## Start Source excerpt
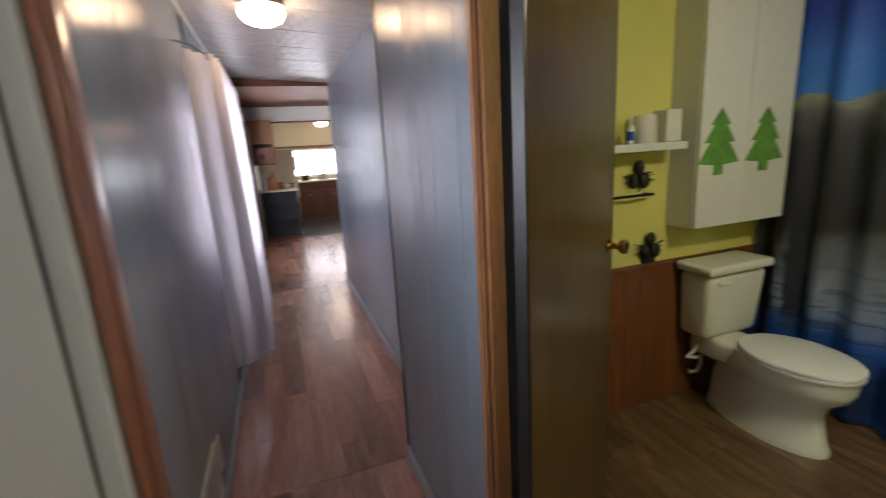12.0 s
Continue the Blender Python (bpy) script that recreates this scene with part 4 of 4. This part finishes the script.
hk = thing("over_door_hook", (XW, 4.68, 1.95), "white metal hook hung over the door top", "hook")
hb_ = bmesh.new()
box(hb_, XD - 0.0215, XD - 0.0165, 4.730, 4.760, 1.87, 2.03, 0.002, 1)
box(hb_, XD - 0.021, XD + 0.004, 4.732, 4.758, 2.025, 2.034, 0.002, 1)
tube(hb_, [(XD - 0.017, 4.745, 1.85), (XD + 0.01, 4.745, 1.84), (XD + 0.022, 4.745, 1.86), (XD + 0.02, 4.745, 1.88)], 0.005, 8)
part("strap", hb_, MAT["alu"], hk, "", 60)

# lace valance on the door window: two swags with a scalloped hem
lv = thing("lace_curtain", (XW, 4.6, 1.7), "white scalloped lace valance over the door window", "curtain")
lc = bmesh.new()
NU, NV = 60, 20
rows = []
for i in range(NU + 1):
    s = i / NU
    y = 4.41 + s * 0.455
    hem = 1.555 + 0.15 / (1 + math.exp((s - 0.28) * 14)) + 0.012 * abs(math.sin(s * 21))
    rows.append([lc.verts.new((XD + 0.012 + 0.010 * math.sin(s * 40) * (1 - j / NV * 0.4), y, 1.885 - 0.03 * s ** 3 - (1.885 - 0.03 * s ** 3 - hem) * j / NV)) for j in range(NV + 1)])
for i in range(NU):
    for j in range(NV):
        lc.faces.new((rows[i][j], rows[i + 1][j], rows[i + 1][j + 1], rows[i][j + 1]))
part("lace", lc, MAT["lace"], lv, "", 80)
part("rod", tube(bmesh.new(), [(XD - 0.006, 4.398, 1.884), (XD + 0.006, 4.41, 1.886), (XD + 0.006, 4.82, 1.875), (XD - 0.006, 4.832, 1.873)], 0.004, 6), MAT["white"], lv, "thin white rod")

hs = thing("door_switch", (XW, 4.086, 1.30), "narrow dark single light switch beside the entry door", "light switch")
part("plate", solid(XW + 0.0005, XW + 0.010, 4.034, 4.120, 1.238, 1.362, 0.004), MAT["switch"], hs)
part("dial", lathe(bmesh.new(), [(0.009, 0), (0.008, 0.005), (0.004, 0.009)], (XW + 0.010, 4.078, 1.302), pose(0, 0, 0, 0, 90, 0), 16), MAT["switch"], hs, "", 50)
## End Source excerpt
| Task |
Except for the pictures, copy the material above exactly.

| Output of the exercise |
12.0 s
Continue the Blender Python (bpy) script that recreates this scene with part 4 of 4. This part finishes the script.
hk = thing("over_door_hook", (XW, 4.68, 1.95), "white metal hook hung over the door top", "hook")
hb_ = bmesh.new()
box(hb_, XD - 0.0215, XD - 0.0165, 4.730, 4.760, 1.87, 2.03, 0.002, 1)
box(hb_, XD - 0.021, XD + 0.004, 4.732, 4.758, 2.025, 2.034, 0.002, 1)
tube(hb_, [(XD - 0.017, 4.745, 1.85), (XD + 0.01, 4.745, 1.84), (XD + 0.022, 4.745, 1.86), (XD + 0.02, 4.745, 1.88)], 0.005, 8)
part("strap", hb_, MAT["alu"], hk, "", 60)

# lace valance on the door window: two swags with a scalloped hem
lv = thing("lace_curtain", (XW, 4.6, 1.7), "white scalloped lace valance over the door window", "curtain")
lc = bmesh.new()
NU, NV = 60, 20
rows = []
for i in range(NU + 1):
    s = i / NU
    y = 4.41 + s * 0.455
    hem = 1.555 + 0.15 / (1 + math.exp((s - 0.28) * 14)) + 0.012 * abs(math.sin(s * 21))
    rows.append([lc.verts.new((XD + 0.012 + 0.010 * math.sin(s * 40) * (1 - j / NV * 0.4), y, 1.885 - 0.03 * s ** 3 - (1.885 - 0.03 * s ** 3 - hem) * j / NV)) for j in range(NV + 1)])
for i in range(NU):
    for j in range(NV):
        lc.faces.new((rows[i][j], rows[i + 1][j], rows[i + 1][j + 1], rows[i][j + 1]))
part("lace", lc, MAT["lace"], lv, "", 80)
part("rod", tube(bmesh.new(), [(XD - 0.006, 4.398, 1.884), (XD + 0.006, 4.41, 1.886), (XD + 0.006, 4.82, 1.875), (XD - 0.006, 4.832, 1.873)], 0.004, 6), MAT["white"], lv, "thin white rod")

hs = thing("door_switch", (XW, 4.086, 1.30), "narrow dark single light switch beside the entry door", "light switch")
part("plate", solid(XW + 0.0005, XW + 0.010, 4.034, 4.120, 1.238, 1.362, 0.004), MAT["switch"], hs)
part("dial", lathe(bmesh.new(), [(0.009, 0), (0.008, 0.005), (0.004, 0.009)], (XW + 0.010, 4.078, 1.302), pose(0, 0, 0, 0, 90, 0), 16), MAT["switch"], hs, "", 50)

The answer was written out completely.